The required output is a single number: how many lines of the material contain the string "from".
___ Data supplied
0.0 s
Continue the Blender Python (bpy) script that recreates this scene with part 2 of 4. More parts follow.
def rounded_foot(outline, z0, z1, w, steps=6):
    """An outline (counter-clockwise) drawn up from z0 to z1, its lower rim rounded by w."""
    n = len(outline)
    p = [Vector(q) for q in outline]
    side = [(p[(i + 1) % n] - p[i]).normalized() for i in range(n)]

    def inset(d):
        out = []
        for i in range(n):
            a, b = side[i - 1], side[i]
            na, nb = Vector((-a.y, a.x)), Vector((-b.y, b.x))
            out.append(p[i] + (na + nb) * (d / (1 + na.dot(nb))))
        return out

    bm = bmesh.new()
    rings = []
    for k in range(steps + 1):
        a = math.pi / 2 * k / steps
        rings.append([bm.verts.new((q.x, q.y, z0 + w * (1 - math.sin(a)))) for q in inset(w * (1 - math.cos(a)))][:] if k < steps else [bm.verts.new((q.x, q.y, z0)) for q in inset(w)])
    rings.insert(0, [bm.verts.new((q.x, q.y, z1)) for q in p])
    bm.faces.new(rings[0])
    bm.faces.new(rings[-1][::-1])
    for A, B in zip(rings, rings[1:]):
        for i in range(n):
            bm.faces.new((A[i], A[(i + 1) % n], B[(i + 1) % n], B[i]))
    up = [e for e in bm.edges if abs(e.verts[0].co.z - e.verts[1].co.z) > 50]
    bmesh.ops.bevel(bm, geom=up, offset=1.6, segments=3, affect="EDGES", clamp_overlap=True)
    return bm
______
___ Data supplied
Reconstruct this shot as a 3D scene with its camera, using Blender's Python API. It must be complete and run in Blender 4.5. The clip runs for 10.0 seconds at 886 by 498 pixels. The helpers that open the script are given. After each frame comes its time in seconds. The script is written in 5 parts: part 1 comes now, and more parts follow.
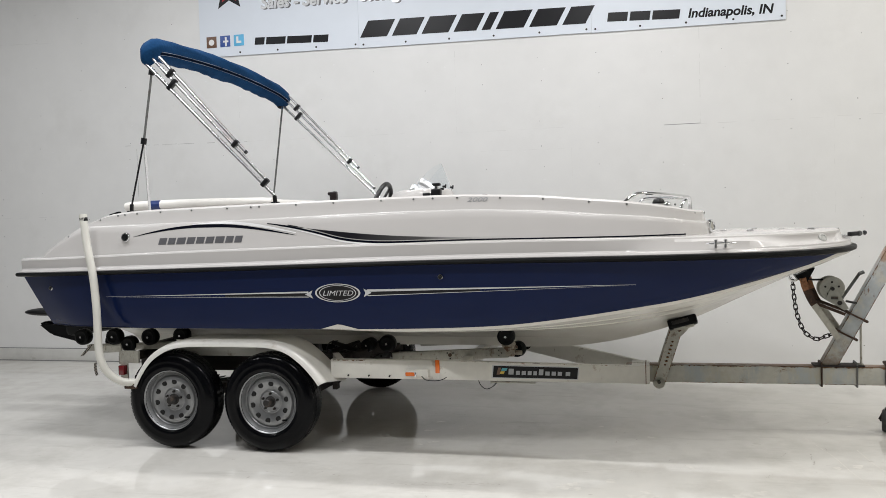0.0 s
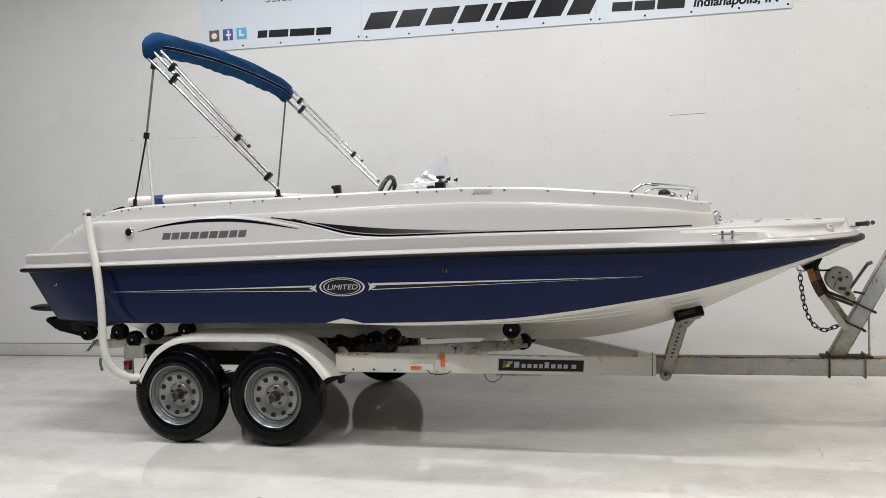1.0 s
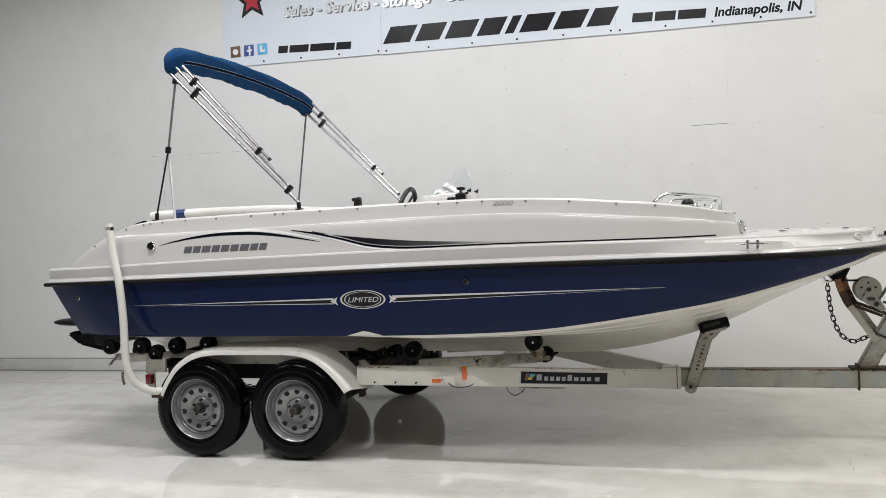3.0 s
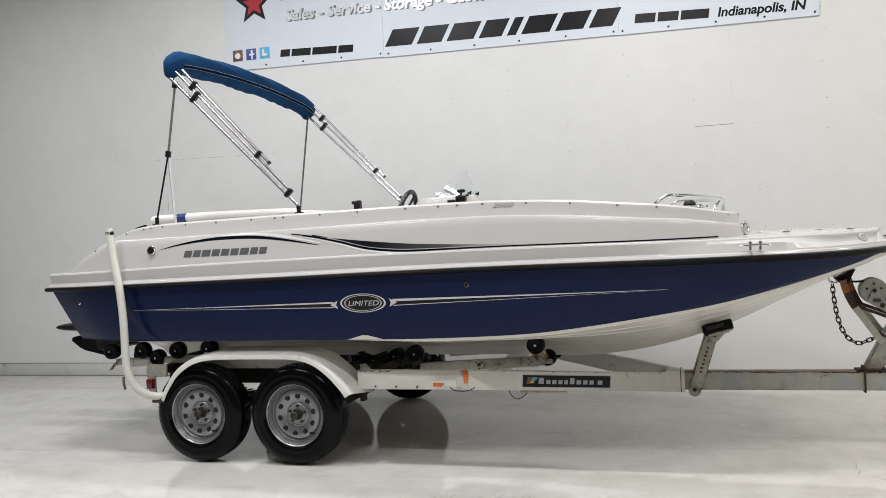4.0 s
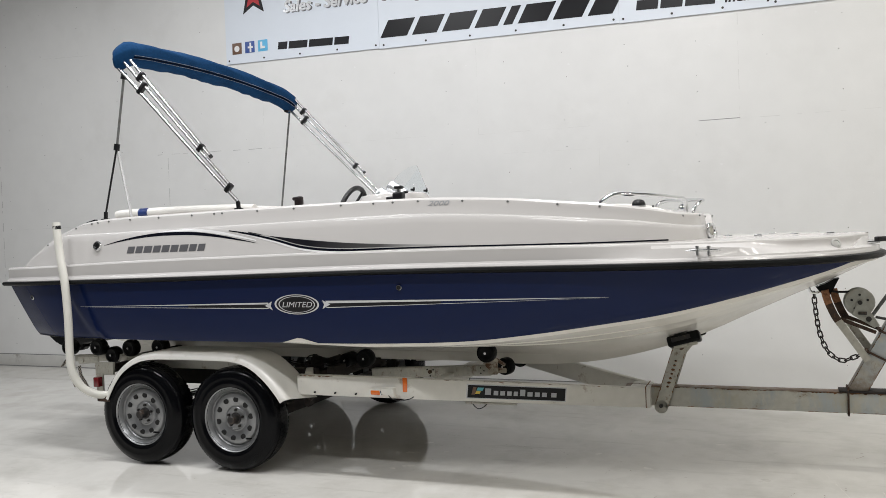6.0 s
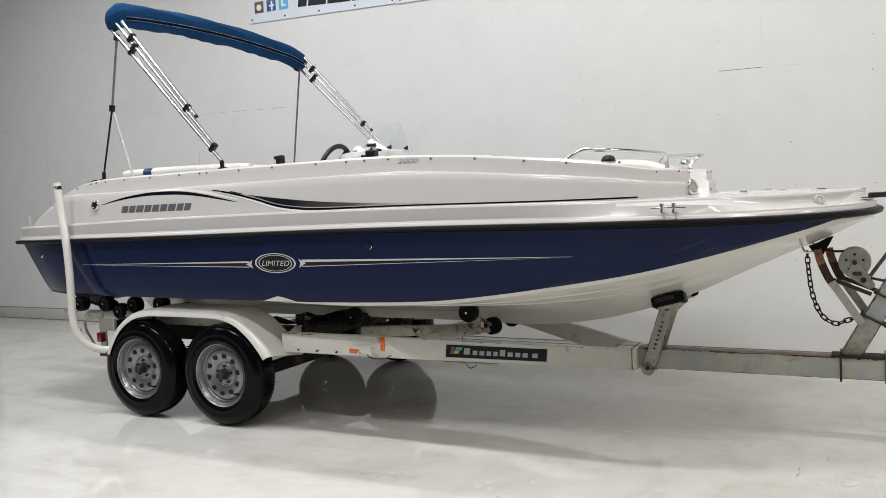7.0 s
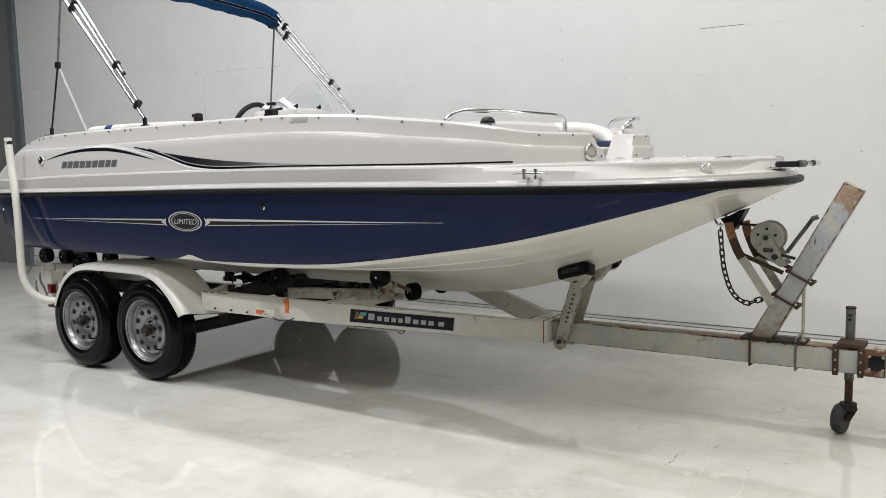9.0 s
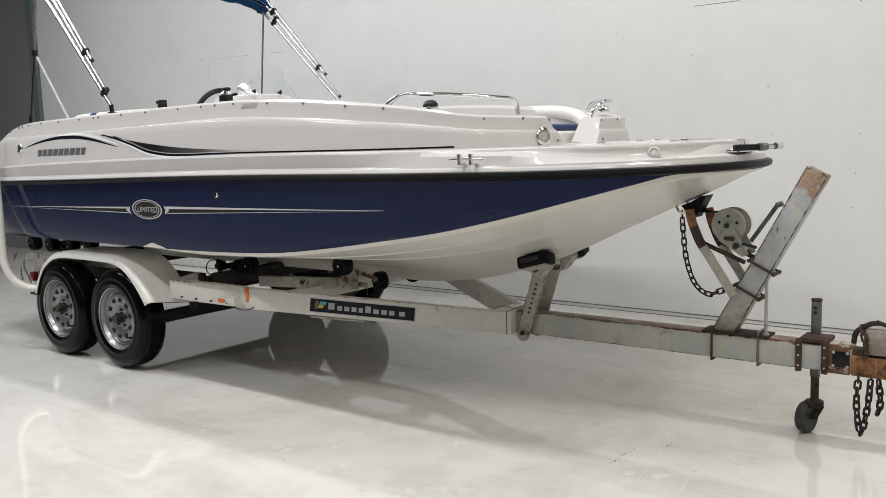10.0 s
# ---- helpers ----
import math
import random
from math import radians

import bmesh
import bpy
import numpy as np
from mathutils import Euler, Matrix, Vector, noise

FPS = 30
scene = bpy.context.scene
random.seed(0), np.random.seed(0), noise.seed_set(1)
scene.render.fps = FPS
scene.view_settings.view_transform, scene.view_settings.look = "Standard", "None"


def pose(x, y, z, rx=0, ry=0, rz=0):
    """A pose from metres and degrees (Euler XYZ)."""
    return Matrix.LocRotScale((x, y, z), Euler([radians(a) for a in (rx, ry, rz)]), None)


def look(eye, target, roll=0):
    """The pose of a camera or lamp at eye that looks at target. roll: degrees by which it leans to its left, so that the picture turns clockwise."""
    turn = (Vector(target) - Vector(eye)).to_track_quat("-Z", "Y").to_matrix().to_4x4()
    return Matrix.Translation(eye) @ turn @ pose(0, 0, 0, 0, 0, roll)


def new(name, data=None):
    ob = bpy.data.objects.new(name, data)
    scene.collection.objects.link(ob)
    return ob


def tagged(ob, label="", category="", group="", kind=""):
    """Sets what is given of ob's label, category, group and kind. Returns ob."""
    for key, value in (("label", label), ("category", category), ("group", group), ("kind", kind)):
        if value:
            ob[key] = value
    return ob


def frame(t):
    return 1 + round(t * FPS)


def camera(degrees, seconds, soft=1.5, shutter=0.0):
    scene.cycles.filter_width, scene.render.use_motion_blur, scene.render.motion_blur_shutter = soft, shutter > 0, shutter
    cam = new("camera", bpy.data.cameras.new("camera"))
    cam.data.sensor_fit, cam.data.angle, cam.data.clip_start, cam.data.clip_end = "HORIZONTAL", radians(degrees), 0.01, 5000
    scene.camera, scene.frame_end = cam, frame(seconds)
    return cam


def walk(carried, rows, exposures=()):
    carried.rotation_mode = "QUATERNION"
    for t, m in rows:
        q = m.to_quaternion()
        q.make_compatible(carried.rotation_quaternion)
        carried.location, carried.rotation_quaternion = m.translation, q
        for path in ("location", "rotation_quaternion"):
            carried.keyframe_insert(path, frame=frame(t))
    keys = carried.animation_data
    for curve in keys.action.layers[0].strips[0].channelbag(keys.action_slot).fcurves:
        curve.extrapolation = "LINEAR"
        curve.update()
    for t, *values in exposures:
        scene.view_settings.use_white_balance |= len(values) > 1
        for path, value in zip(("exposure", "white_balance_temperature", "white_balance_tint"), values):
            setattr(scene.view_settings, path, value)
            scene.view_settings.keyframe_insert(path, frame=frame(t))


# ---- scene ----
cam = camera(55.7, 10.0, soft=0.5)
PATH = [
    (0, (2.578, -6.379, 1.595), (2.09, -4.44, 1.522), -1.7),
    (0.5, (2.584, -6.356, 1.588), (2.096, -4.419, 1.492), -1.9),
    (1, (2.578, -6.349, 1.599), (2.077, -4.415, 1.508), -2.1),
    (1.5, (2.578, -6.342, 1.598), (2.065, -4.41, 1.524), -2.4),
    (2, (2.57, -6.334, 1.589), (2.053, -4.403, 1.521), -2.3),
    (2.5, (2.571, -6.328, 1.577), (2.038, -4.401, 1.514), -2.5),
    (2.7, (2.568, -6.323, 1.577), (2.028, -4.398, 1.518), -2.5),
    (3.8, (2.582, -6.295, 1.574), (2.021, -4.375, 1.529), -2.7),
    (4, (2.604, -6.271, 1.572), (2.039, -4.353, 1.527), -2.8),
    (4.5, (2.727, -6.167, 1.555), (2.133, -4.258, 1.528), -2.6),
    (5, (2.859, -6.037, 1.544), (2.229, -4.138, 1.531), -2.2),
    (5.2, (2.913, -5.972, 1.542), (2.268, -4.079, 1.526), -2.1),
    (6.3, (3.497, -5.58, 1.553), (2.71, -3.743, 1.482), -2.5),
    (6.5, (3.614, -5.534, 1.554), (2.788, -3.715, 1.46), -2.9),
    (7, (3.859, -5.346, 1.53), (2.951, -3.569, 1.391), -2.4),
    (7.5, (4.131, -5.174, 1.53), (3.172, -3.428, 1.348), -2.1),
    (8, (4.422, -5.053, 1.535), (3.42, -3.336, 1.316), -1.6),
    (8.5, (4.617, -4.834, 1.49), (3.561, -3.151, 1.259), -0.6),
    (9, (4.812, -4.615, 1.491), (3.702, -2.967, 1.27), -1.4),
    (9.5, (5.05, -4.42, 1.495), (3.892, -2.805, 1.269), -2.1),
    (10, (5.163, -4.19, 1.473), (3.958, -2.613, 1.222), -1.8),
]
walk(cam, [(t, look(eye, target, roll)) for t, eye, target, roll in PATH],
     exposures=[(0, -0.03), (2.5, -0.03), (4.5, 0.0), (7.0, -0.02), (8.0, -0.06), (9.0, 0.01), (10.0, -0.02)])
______
__Exercise response__: 4